2. The conclusions could be more innovative. In the artistic research context the remark of groove being first and foremost a bodily phenomenon is a starting point of all the investigation, not the conclusion. I consider the chapter ‘Towards an Ethics of the Groove’ to include a lot of results that could be understood as conclusions.

Vincent Meelberg 01/03/2012 at 22:31

First of all, I would like to thank the peer reviewers for their valuable comments. And since JAR offers the authors the possibility to publicly respond to the reviews, I would like to address some the issues raised by the peer reviewers.


The question whether Moving to Become Better is a composition or an exercise is an interesting one. Since my performance practice mainly concerns improvised music, I don't really make a clear distinction between musical performance, musical investigation and musical experimentation. I don't expect the audience to do so, either. Failing, or the risk of failing, is an intrinsic part of improvised music. Hence, I am not afraid that the audience would perceive the disappearance of the groove as a mistake or a bad thing, but only as an interesting musical event (but perhaps I'm too idealistic or naieve here). So yes, it could be considered an exercise (although I would prefer the term "experiment"), but an audience used to improvised music would probably not mistake it as "failed" music.

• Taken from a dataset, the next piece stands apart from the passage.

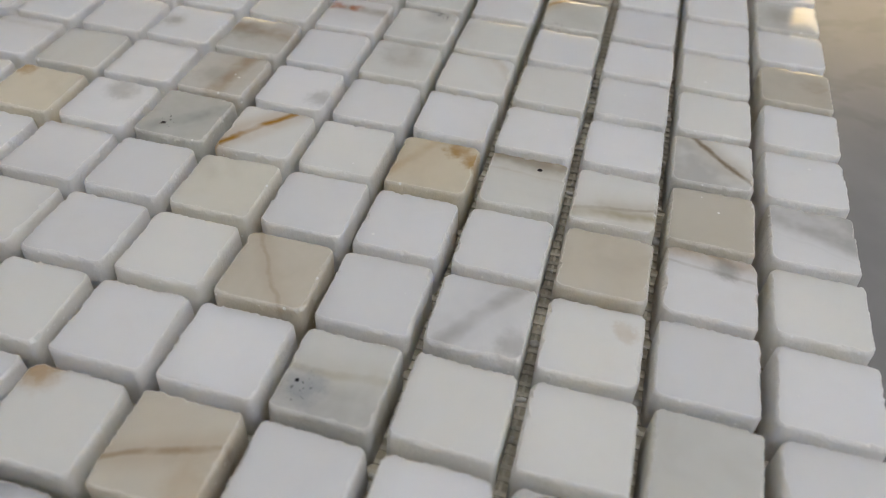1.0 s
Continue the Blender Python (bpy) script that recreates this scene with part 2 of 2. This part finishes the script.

Furthermore, I find it surprising that Taina Riikonen believes I treat the body as a surplus. I would say that my account verges on suggesting the opposite: that cognition is a surplus. I don't really understand why she arrives at that conclusion, but I do agree with her that an elaboration of embodied methods would be preferrable, and that a stronger focus on bodily interaction, and on the question "what does the body do," would be welcome. This is something I plan to do for a future project.